Entrons un peu plus dans le détail : Pierre Bouretz critique avec pertinence semble-t-il Weber pour certaines confusions entre l'être et le devoir-être (thème auquel je suis sensible, puisque je l'ai utilisé dans ma critique de Benjamin Constant, et que je compte y revenir un jour plus largement), notamment entre la réalité d'un certain désenchantement des Européens vis-à-vis de leur civilisation, et la résignation fataliste, voire volontariste et par trop solennelle, à ce désenchantement. (Promis, je vous en parle bientôt). Il fait de son côté de prudentes et légitimes distinctions entre son propre modèle de lutte rationnelle contre ce désenchantement, inspiré de Rawls et Habermas, et ce qui est possible ici et maintenant : il évoque une visée, un espoir, un but à atteindre, etc. - l'important est autant le mouvement vers ce modèle que sa réalisation effective, qui peut-être ne viendra jamais.

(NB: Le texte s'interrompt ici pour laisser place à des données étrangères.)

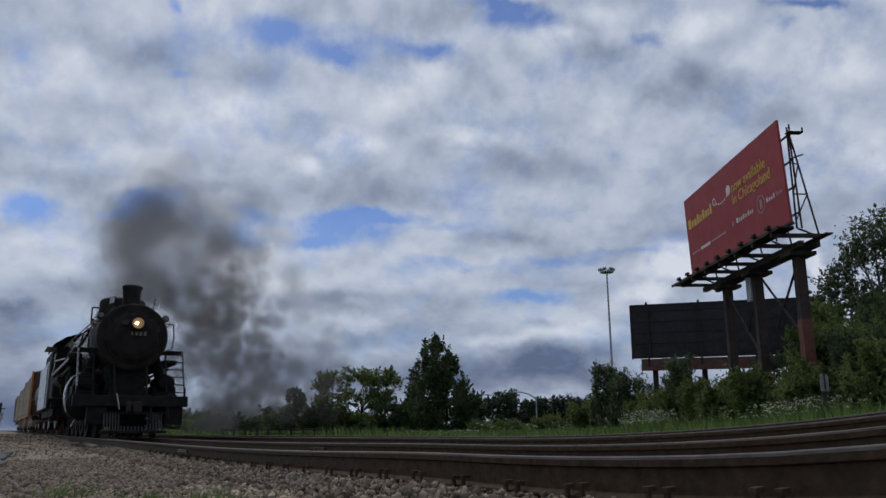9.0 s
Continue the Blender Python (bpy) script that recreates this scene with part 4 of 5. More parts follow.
def build_trees():
    dark, mid, olive, far = LEAF_DARK, LEAF_MID, LEAF_OLIVE, LEAF_FAR
    # the tall pointed tree
    rng = np.random.default_rng(3)
    lob = []
    for i in range(52):
        u = i / 51
        half = 4.3 * (1 - u) ** 0.5 + 0.1
        r = 1.15 * (1 - 0.6 * u) * rng.uniform(0.75, 1.25)
        a = i * 2.4
        q = (0.35 + 0.75 * rng.random()) * max(0.0, half - r * 0.35)
        lob.append((math.cos(a) * q - 0.4 * u, math.sin(a) * q, 1.1 + 8.9 * u, r * 0.72, r * 0.72, r * 1.6))
    tree("tree", 3, (-0.6, 85, -0.5), 11, lob, 24000, 0.16, dark, "tall dark green pointed tree standing above the hedge", droop=-0.9, trunk_r=0.25, forks=12)
    # the row of airy trees beside it
    for k, (x, w, h, lab) in enumerate(((-11.9, 4.4, 6.6, "airy green tree with sky showing between its limbs"), (-8.9, 4.2, 7.2, "airy green tree with sky showing between its limbs"), (-6.3, 3.8, 6.9, "airy green tree with sky showing between its limbs"))):
        plant("tree", 20 + k, x, 85 + k, w, h, 2700, 0.15, mid, lab, h0=0.42, n=12, taper=0.1, trunk=0.16, group="trees by the fence")
    plant("tree", 31, -15.6, 85, 3.6, 5.0, 3600, 0.14, olive, "thin silvery green young tree", h0=0.3, n=10, taper=0.5, trunk=0.1)
    for k, (x, w, h) in enumerate(((-13.2, 5, 3.2), (-9.5, 6, 2.4), (-5.2, 5, 3.8), (-3.0, 4, 3.6), (2.6, 3.6, 4.2), (-17.5, 2.4, 2.6))):
        plant("bush", 40 + k, x, 83.5, w, h, 4200, 0.14, mid if k % 2 else dark, "dense green bush at the foot of the trees", "bush", 0.12, 12, 0.2, 0.08, group="bushes by the fence")
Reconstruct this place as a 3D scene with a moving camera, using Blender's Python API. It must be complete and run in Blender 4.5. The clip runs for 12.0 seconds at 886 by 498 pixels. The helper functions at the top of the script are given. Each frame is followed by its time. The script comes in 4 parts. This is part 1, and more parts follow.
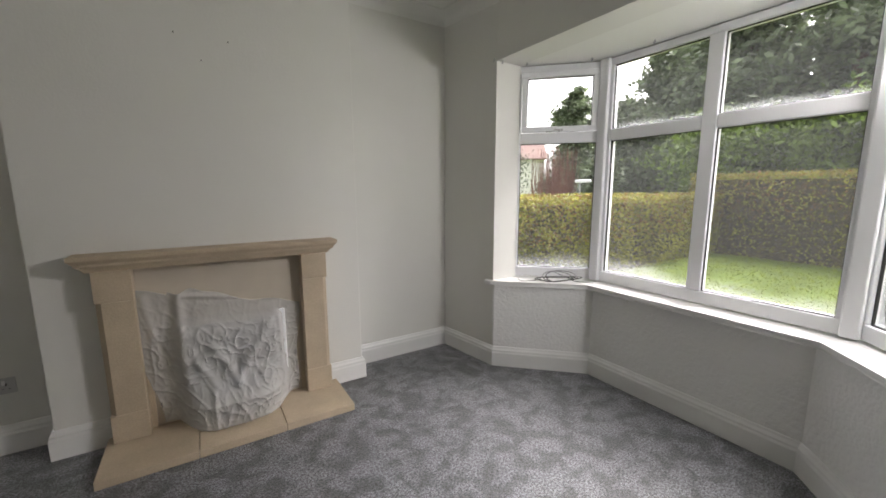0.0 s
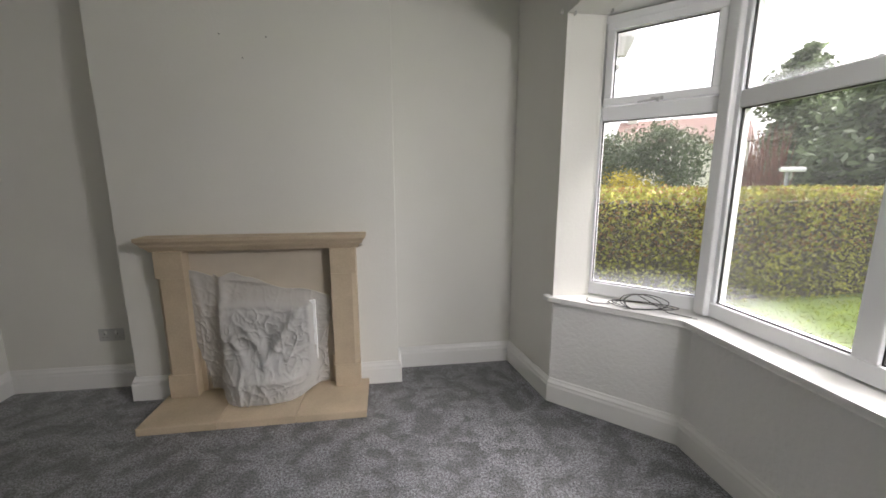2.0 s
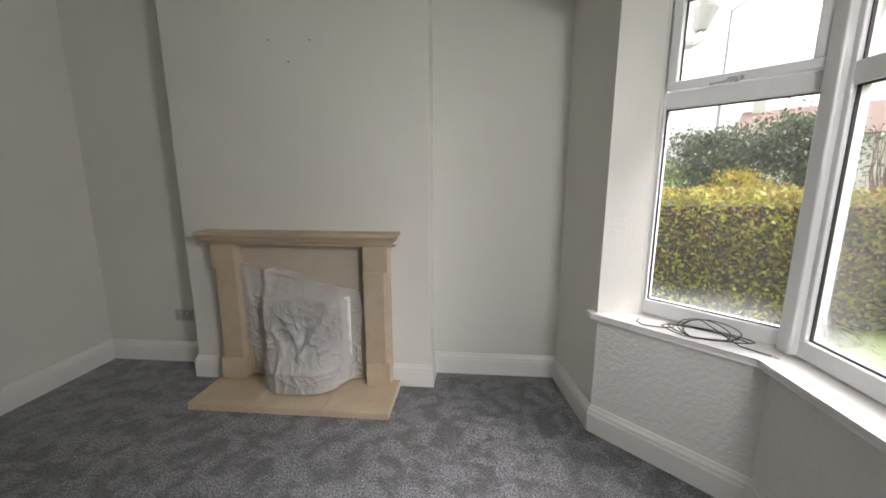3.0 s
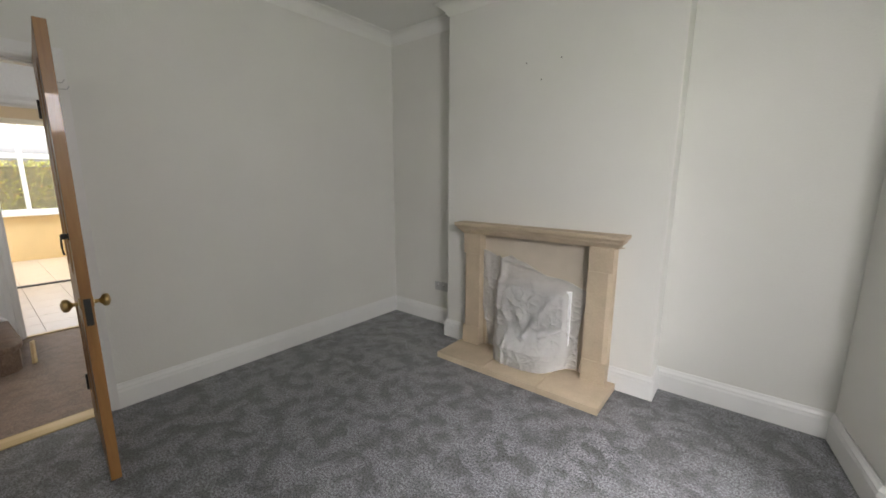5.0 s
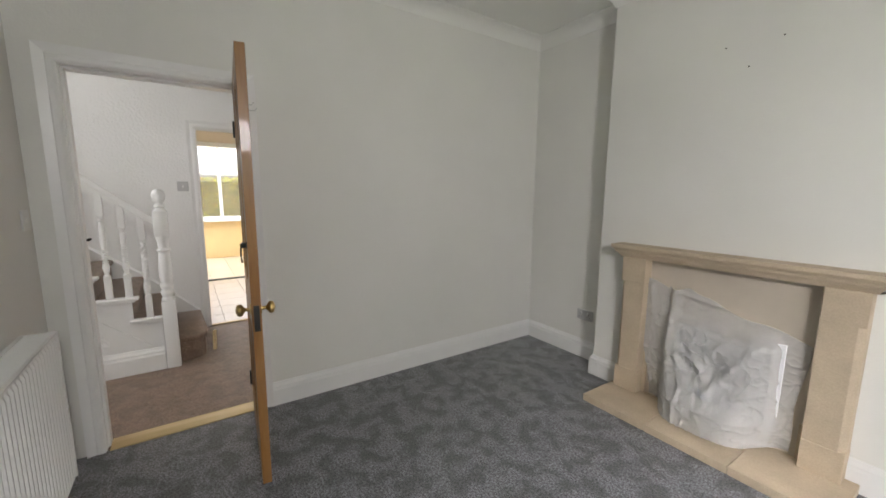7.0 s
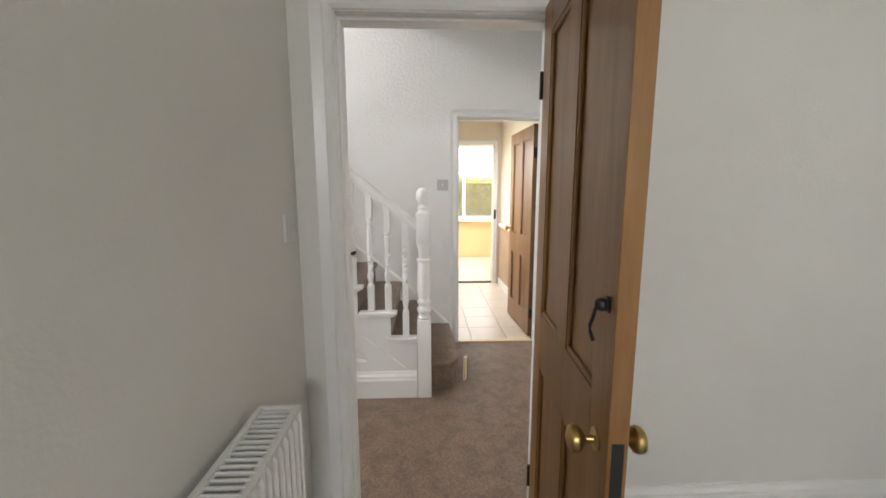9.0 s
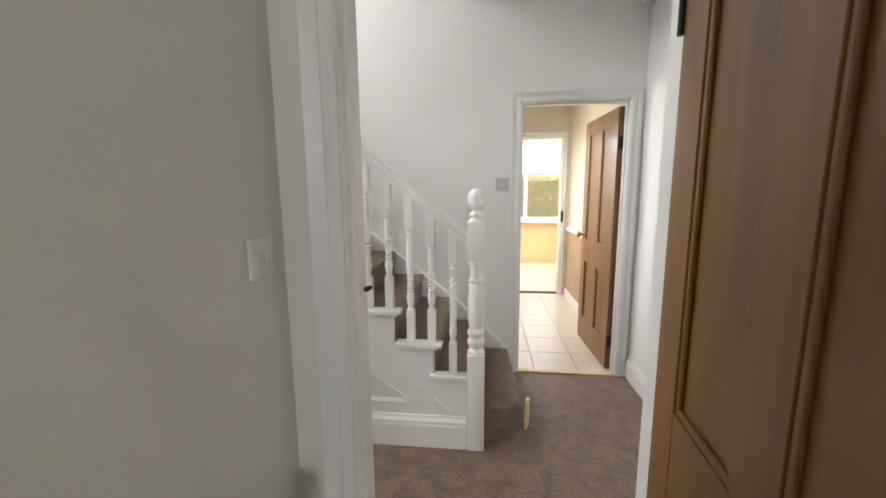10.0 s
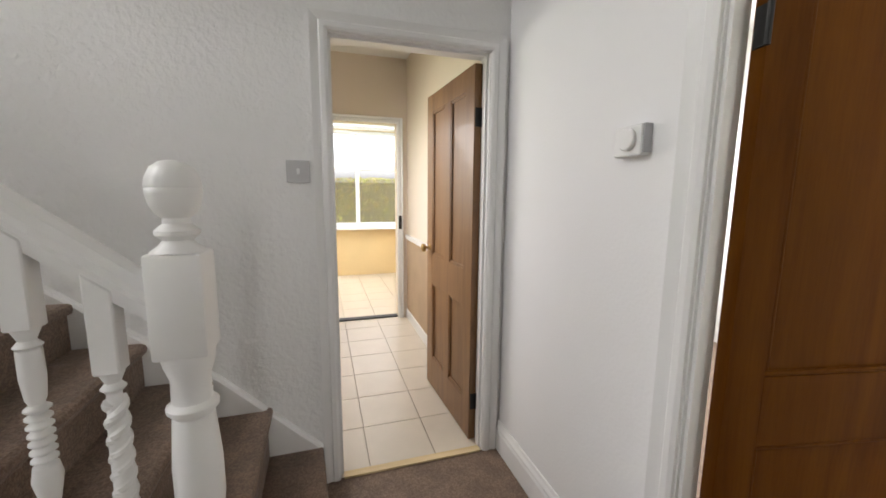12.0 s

Très bien. Mais ces précautions, aussi louables que cohérentes, auraient je pense été aussi nécessaires dans l'établissement du modèle lui-même, et c'est sur ce niveau que portent les critiques exprimées dans le paragraphe précédent. Bref, on est un peu ici dans la situation d'un voyageur qui a bien étudié l'itinéraire entre Strasbourg et Le Havre, sait parfaitement quels autoroutes prendre, mais n'a pas de voiture, ni de moyen d'en acheter, a fortiori d'en fabriquer.




Une précision encore : on trouve dans Les promesses du monde de belles pages éparses sur Marx. Surtout, on vérifie une fois de plus à quel point - restons dans la métaphore de l'autoroute - l'Anti-Hegel de 1843 est un échangeur dans l'histoire de la pensée du XIXè siècle. Car bien évidemment, l'injonction à laquelle je faisais allusion plus haut, de se concentrer sur les rapports réels entre les gens, n'est pas sans poser de nombreux problèmes théoriques et pratiques toujours actuels, dont ce texte est le reflet. Je rappelle que J.-P. Voyer écrivait beaucoup sur ce sujet dans le temps, à l'époque de son Rapport sur l'état des illusions dans notre parti (1979). Pour ce qui est de Pierre Bouretz, cf. pp. 281-286.